Work to be completed = Below is a listing to write out in full, exactly as given, without its pictures.

Dataset section =
——————————

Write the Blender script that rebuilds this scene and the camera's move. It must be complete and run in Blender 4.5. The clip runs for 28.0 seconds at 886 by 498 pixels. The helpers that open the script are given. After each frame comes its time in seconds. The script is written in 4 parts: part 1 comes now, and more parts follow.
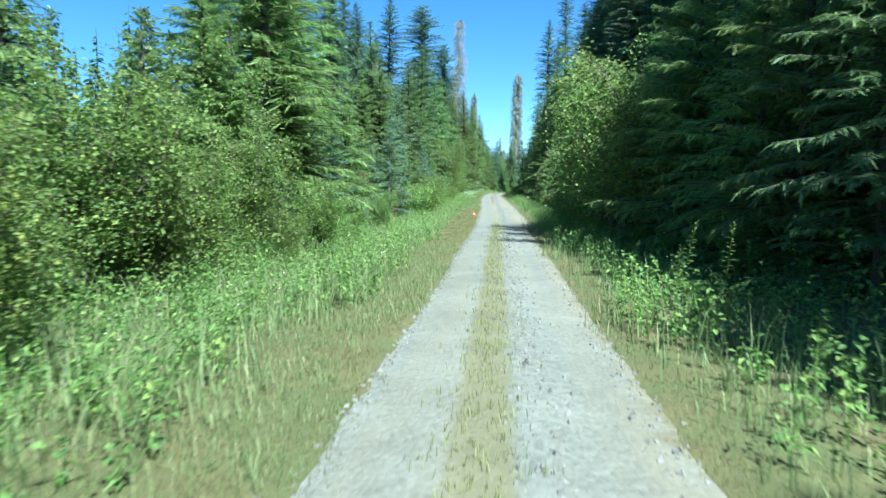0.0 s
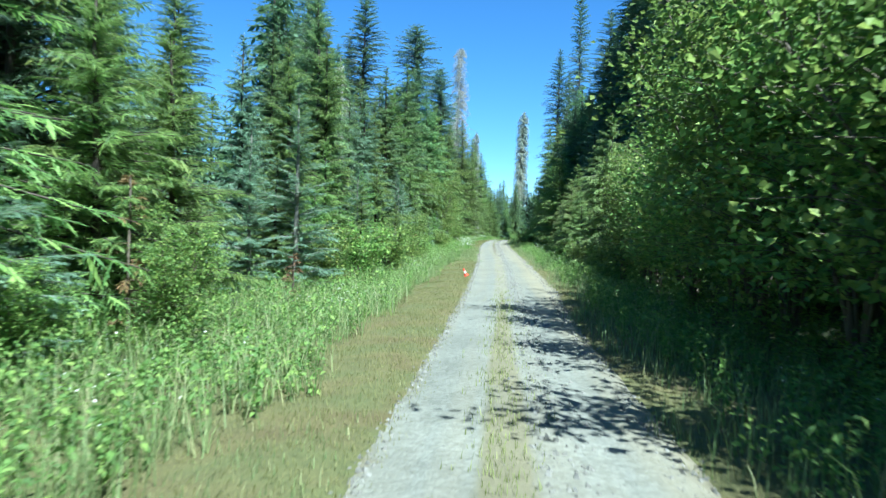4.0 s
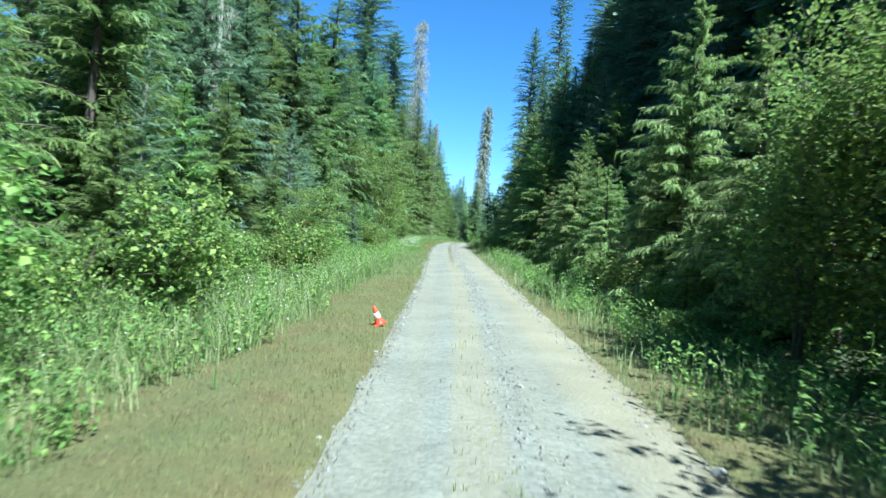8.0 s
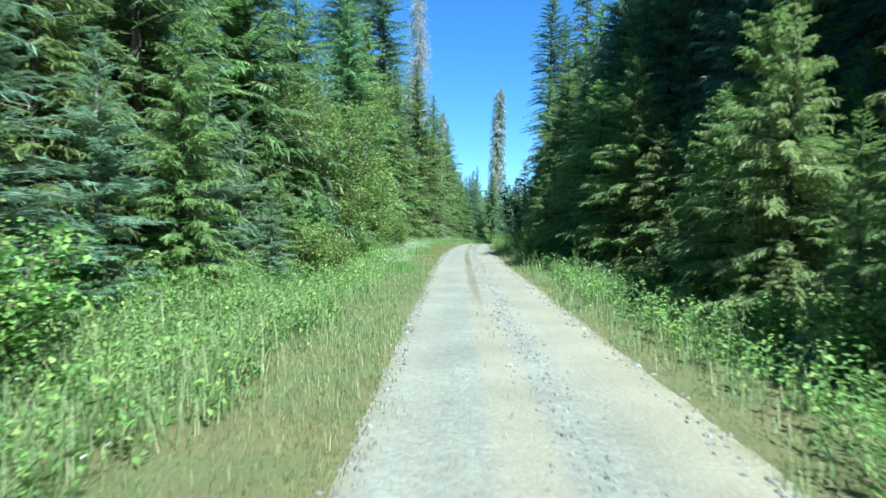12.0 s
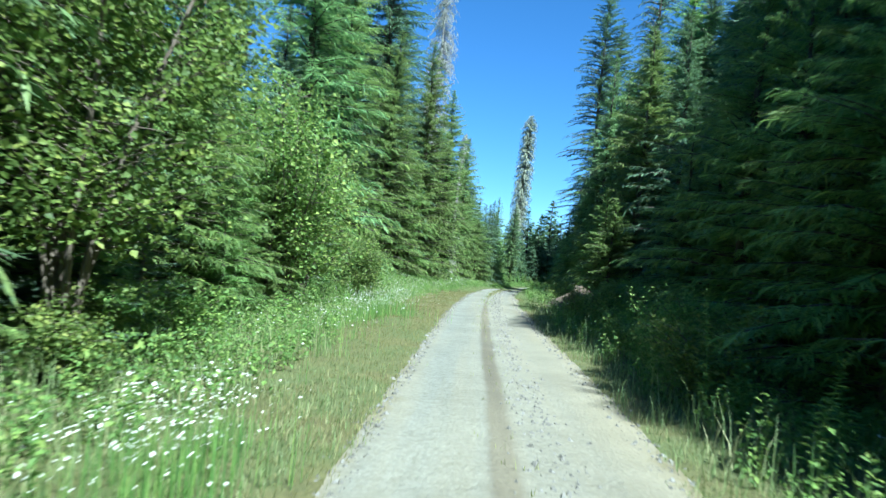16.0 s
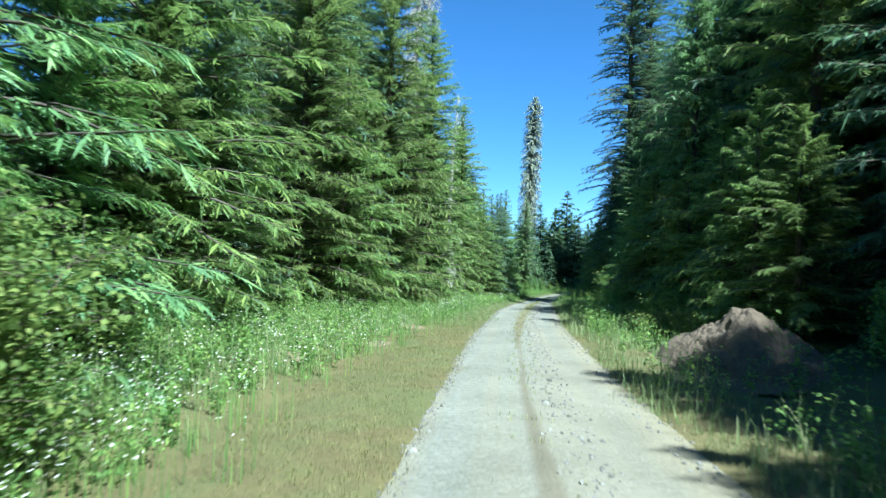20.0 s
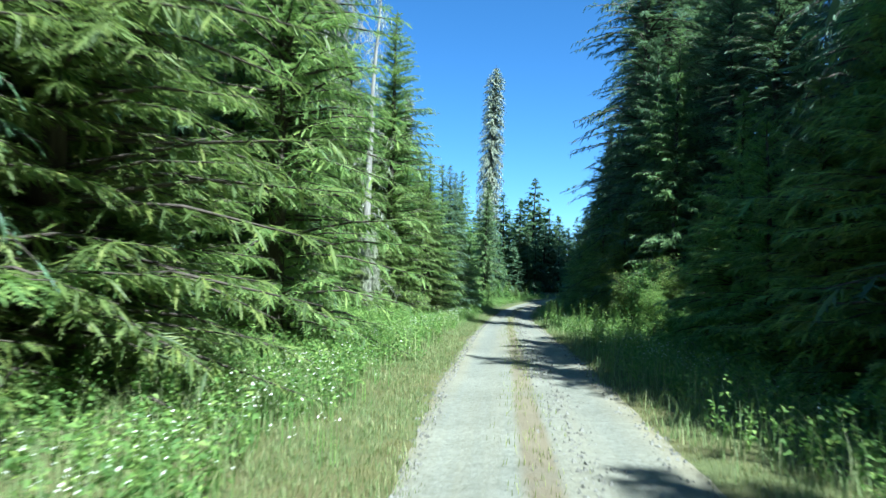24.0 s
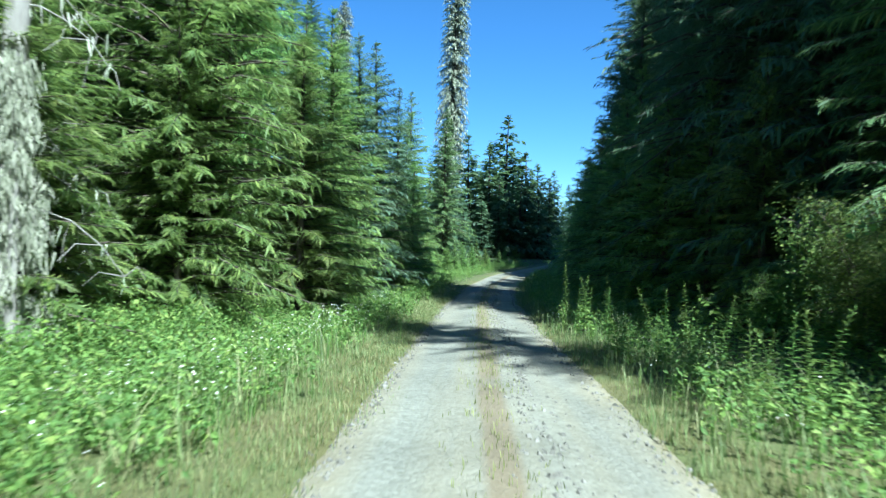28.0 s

——————————

Reply to the exercise =
Write the Blender script that rebuilds this scene and the camera's move. It must be complete and run in Blender 4.5. The clip runs for 28.0 seconds at 886 by 498 pixels. The helpers that open the script are given. After each frame comes its time in seconds. The script is written in 4 parts: part 1 comes now, and more parts follow.
0.0 s
4.0 s
8.0 s
12.0 s
16.0 s
20.0 s
24.0 s
28.0 s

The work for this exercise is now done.